Recorded information:
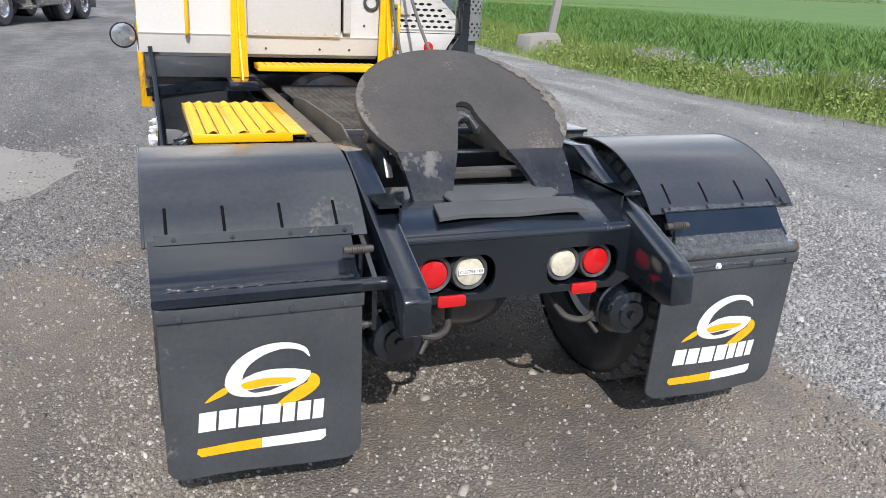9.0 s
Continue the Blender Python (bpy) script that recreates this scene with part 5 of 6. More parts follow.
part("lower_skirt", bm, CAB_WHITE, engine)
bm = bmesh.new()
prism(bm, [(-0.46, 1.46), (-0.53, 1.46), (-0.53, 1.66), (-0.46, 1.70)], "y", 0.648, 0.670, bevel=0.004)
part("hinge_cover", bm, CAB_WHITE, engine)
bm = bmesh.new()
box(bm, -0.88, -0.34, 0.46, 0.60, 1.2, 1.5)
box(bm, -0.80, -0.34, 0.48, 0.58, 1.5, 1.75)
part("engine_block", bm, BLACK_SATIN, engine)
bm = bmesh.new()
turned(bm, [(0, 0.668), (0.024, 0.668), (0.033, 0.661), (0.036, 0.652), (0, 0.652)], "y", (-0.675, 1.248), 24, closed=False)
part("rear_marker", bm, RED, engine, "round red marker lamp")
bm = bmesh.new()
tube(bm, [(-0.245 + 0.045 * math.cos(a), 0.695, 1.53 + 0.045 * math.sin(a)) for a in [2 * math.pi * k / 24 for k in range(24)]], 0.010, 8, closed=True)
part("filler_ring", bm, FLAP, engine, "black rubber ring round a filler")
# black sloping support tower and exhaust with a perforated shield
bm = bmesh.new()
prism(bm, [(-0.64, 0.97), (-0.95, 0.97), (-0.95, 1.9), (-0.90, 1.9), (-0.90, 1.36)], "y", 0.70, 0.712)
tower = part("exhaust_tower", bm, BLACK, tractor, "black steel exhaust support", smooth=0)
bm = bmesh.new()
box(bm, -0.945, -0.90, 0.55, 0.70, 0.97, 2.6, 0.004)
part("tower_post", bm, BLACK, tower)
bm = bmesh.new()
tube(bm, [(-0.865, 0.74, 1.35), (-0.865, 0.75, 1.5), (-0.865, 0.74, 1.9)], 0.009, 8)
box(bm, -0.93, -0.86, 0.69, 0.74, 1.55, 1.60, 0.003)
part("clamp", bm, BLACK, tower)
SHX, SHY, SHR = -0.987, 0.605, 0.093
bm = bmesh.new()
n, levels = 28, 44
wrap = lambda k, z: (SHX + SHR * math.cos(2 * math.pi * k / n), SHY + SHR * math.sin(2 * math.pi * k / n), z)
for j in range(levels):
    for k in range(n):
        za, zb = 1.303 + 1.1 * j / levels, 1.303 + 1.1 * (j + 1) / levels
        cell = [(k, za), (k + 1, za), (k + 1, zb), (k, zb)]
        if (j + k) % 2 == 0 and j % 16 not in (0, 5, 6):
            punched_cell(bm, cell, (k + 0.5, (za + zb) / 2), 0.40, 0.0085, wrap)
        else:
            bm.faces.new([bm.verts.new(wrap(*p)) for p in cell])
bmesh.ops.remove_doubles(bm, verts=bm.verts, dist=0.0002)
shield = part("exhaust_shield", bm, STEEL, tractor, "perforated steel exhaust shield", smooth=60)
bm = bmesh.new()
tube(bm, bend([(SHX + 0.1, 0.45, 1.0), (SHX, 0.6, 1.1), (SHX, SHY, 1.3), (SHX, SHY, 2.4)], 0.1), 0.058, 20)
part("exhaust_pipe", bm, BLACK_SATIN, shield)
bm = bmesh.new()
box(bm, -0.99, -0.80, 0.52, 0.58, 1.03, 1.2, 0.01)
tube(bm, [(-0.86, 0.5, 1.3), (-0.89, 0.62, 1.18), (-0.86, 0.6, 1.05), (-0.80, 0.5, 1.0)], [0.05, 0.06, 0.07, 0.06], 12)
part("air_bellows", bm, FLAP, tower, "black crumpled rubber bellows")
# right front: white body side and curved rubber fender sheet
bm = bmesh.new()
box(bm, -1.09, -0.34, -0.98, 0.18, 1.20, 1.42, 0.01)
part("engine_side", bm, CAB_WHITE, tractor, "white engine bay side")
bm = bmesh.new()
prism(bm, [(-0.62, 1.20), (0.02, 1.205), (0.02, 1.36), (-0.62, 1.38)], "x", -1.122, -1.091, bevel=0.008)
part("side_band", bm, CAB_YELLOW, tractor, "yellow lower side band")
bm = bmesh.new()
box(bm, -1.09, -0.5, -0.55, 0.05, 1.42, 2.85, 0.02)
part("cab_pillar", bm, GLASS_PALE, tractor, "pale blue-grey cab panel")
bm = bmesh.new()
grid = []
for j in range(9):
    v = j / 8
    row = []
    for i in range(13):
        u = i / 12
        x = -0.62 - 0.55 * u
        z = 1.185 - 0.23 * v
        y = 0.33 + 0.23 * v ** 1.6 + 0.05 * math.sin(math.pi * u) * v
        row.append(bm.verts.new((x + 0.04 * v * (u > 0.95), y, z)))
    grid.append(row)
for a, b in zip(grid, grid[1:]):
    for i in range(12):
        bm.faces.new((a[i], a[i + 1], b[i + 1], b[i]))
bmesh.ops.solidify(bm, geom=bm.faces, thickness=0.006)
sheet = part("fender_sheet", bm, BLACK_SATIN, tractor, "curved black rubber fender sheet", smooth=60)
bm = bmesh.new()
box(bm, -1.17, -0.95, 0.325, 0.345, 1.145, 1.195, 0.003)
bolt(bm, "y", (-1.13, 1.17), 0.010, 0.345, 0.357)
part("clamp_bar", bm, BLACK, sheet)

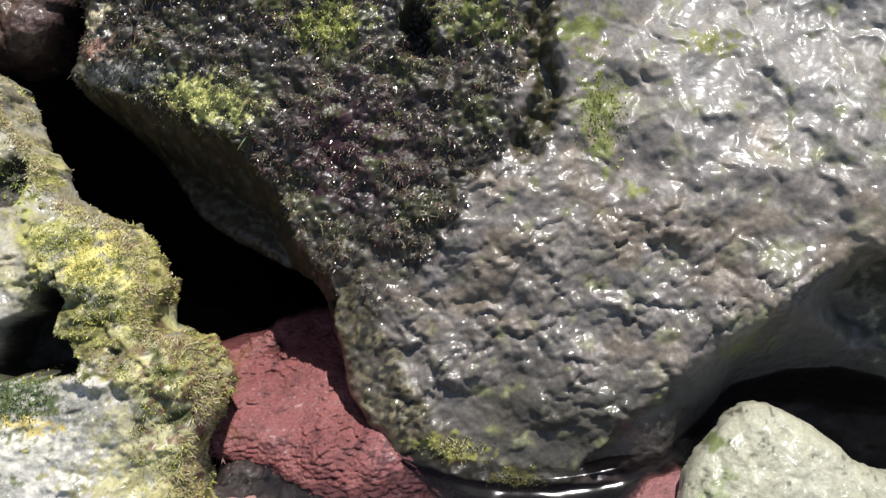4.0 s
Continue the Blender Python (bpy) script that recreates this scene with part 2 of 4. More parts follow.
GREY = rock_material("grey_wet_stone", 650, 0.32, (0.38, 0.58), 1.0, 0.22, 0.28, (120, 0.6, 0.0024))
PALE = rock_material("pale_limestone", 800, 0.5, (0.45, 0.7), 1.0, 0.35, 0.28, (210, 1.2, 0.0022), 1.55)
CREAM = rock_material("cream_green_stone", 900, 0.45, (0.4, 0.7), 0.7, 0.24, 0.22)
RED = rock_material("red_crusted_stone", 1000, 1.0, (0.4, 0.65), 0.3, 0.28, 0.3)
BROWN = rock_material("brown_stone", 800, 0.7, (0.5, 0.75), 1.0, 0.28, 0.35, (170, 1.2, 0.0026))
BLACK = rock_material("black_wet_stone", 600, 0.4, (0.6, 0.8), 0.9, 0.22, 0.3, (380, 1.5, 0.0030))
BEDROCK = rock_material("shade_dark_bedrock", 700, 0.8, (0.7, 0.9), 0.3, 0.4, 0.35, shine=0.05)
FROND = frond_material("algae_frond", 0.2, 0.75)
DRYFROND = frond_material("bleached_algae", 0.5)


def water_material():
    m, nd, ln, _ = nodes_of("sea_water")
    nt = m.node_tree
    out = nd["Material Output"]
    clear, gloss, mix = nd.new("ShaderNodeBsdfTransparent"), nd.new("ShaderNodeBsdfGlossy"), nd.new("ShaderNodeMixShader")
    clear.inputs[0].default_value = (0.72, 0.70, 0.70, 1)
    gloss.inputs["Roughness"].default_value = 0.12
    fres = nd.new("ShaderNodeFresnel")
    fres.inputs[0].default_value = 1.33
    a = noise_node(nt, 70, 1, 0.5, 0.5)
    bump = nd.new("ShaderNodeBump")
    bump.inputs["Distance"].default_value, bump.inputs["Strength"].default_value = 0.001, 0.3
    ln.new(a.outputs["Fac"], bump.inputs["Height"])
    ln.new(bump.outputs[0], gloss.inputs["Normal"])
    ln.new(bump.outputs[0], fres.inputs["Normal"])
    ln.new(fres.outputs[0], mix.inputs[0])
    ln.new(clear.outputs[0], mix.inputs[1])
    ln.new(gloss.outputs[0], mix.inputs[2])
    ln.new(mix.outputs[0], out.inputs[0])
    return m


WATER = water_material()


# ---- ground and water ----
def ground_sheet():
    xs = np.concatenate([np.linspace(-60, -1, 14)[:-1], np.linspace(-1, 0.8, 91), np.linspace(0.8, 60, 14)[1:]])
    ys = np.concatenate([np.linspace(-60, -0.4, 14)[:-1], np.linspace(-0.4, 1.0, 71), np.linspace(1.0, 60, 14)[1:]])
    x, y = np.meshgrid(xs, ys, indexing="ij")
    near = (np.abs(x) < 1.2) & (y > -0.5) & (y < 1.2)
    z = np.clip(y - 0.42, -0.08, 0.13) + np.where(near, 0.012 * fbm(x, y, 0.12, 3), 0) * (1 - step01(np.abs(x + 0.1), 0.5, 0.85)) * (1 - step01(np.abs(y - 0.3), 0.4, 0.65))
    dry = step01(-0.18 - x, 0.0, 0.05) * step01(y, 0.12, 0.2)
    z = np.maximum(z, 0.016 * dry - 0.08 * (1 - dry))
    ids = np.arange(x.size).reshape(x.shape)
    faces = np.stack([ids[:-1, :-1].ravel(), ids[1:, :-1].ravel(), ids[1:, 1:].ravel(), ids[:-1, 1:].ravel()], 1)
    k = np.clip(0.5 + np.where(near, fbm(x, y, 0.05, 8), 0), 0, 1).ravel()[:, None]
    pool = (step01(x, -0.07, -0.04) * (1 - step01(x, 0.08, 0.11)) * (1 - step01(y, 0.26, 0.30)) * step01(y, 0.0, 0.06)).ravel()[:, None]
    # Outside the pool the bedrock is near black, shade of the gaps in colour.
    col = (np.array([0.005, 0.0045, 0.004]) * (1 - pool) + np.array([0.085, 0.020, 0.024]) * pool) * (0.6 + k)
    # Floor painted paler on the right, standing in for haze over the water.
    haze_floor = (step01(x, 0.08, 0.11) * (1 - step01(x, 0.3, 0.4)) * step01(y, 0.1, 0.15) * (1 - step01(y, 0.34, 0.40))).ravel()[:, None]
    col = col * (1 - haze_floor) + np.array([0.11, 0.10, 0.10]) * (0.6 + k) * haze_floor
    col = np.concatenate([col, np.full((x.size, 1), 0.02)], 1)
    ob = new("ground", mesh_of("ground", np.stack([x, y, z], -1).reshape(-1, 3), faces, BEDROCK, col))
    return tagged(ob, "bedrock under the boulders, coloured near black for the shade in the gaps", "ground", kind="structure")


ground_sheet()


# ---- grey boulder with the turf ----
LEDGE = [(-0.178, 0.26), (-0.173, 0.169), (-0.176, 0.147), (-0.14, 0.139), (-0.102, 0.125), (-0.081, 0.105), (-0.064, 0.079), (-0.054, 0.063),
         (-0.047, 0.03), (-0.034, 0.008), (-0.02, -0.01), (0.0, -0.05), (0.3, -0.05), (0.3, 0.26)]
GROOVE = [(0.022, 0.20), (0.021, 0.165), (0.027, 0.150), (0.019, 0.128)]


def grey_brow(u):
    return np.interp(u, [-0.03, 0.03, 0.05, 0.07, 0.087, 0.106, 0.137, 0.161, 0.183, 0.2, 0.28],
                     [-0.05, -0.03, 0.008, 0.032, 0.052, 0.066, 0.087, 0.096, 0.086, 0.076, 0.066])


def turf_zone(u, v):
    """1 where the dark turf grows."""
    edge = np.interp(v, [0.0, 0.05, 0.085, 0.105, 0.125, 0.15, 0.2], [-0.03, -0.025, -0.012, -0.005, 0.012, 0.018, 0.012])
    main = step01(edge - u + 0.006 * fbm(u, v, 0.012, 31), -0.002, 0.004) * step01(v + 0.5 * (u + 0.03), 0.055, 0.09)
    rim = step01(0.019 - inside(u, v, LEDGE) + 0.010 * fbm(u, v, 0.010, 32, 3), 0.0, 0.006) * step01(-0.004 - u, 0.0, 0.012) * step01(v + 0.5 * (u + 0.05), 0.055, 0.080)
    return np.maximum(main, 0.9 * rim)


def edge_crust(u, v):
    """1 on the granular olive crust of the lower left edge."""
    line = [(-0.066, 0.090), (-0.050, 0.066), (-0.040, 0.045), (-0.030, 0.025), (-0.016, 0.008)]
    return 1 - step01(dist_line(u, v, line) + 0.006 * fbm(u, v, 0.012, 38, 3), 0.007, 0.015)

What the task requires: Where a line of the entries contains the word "More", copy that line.

Correct output:
Continue the Blender Python (bpy) script that recreates this scene with part 5 of 6. More parts follow.
Continue the Blender Python (bpy) script that recreates this scene with part 2 of 4. More parts follow.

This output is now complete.